Sur la semaine de 32 heures

Martinez au congrès de la CGT (Photo AFP)

Martinez au congrès de la CGT
(Photo AFP)

L’indignation populaire contre la réforme du code du travail a non seulement coûté au gouvernement ce qu’il lui restait de crédibilité mais a donné lieu à des idées de plus en plus radicales qui représentent autant d’instruments pour couler l’économie. Parmi ces idées, celle de raccourcir un peu plus la semaine de travail. La CGT, réunie en congrès, propose une vieille rengaine, portée par quelques intellectuels et économistes, la semaine de 32 heures.

PERSONNE n’a voulu comprendre que les créations d’emplois liées à la réduction du temps de travail, quelque 350 000 immédiatement après l’adoption des 35 heures, sont un phénomène éphémère. Après quoi, l’économie française a pratiquement cessé de produire des emplois pendant une quinzaine d’années. Pour une raison simple : si vous diminuez le temps de travail de 10% sans réduire les salaires et les charges du même montant, vous obligez les entreprises à licencier pour récupérer l’augmentation de leurs charges. La semaine de 35 heures aurait été viable si les salariés avaient consenti à faire cet énorme sacrifice. Aujourd’hui, vouloir réduire de nouveau la semaine de travail revient à poser la même question : qui va payer ? Il y a seize ans, l’État est intervenu financièrement pour que les entreprises ne coulent pas.

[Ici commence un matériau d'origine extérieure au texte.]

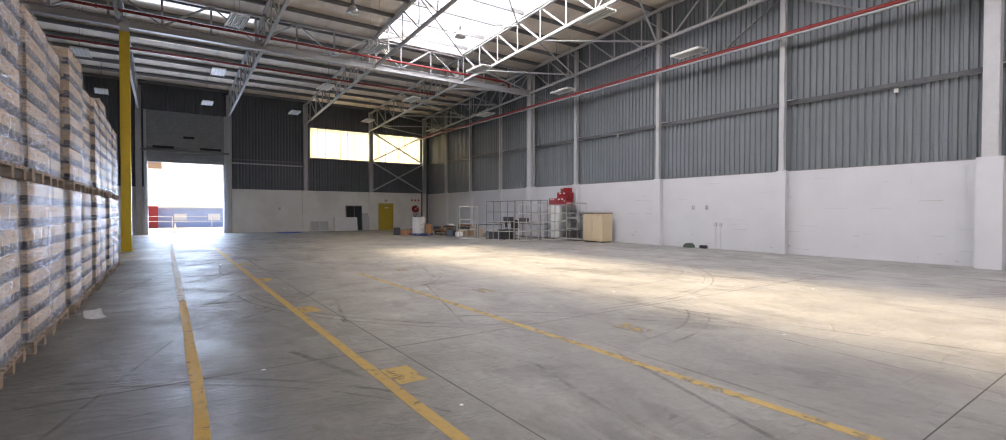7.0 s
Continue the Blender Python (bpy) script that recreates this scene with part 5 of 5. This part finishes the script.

A-t-il les moyens de jouer de nouveau ce scénario ?

Un seul moyen, la baisse des coûts.

En outre, même si les salaires avaient diminué en même temps que le temps de travail, on aurait certes assisté à un transfert financier des salariés aux chômeurs nouvellement engagés, on n’aurait rien fait pour stimuler la croissance, puisque le pouvoir d’achat global n’aurait pas augmenté. Le seul moyen sérieux de créer des emplois consiste à baisser le coût du travail pour que les entreprises réembauchent après avoir amélioré leurs profits. C’est un processus plus long, mais infiniment plus efficace. Le plus extraordinaire, c’est que tout le monde le sait, que des expériences de ce genre ont été lancées avec succès dans une foule de pays étrangers et notamment européens. Pourquoi, dans ces conditions, ne pas appliquer cette méthode ? Bien entendu, la première raison du renoncement est de nature sociale. Elle fait peser l’effort sur les employés, non sur les entreprises. L’autre raison, c’est qu’il y a autant d’experts pour réclamer la réduction du temps de travail que d’économistes pour dire le contraire. Enfin, c’est une question idéologique. Augmenter le temps de travail n’est pas une idée de gauche, dans un pays où les bonnes idées ne peuvent venir que de la gauche.

Un mystère non élucidé.

Encore plus surprenant : jamais un bilan des 35 heures n’a été établi officiellement en France. Les uns affirment qu’elles ont détruit l’emploi, ce qui, tout de même semble vérifié par un marasme spécifique à la France, les autres jurent que toute la faute revient aux patrons qui refusent de jouer le jeu et de prendre des risques. Pourquoi un pays confronté à un chômage irréductible de plus de 10 % n’a pas décidé de recourir aux méthodes qui ont produit des résultats ailleurs et s’en tient à celles qui ont fait plonger notre économie, est un mystère sociologique sur lequel les historiens se pencheront un jour, mais qui, pour le moment n’a pas été élucidé.
Notre gouvernement actuel ne nous a pas épatés par son efficacité. Il n’empêche que réformer en France relève de l’imaginaire. La tentative de l’exécutif de modifier le code du travail pour en finir avec cet injuste clivage qui sépare les salariés enfermés dans un bastion où ils jouissent de tous les droits et les chômeurs en fin de droits ou trop jeunes pour toucher les minima sociaux a eu pour effet le mouvement « Nuit debout », qui, en somme, s’en tient aux prescriptions archaïques et à la revendication des 32 heures portée par la CGT. C’est une question de mentalité populaire et pas seulement de mauvaise gestion politique.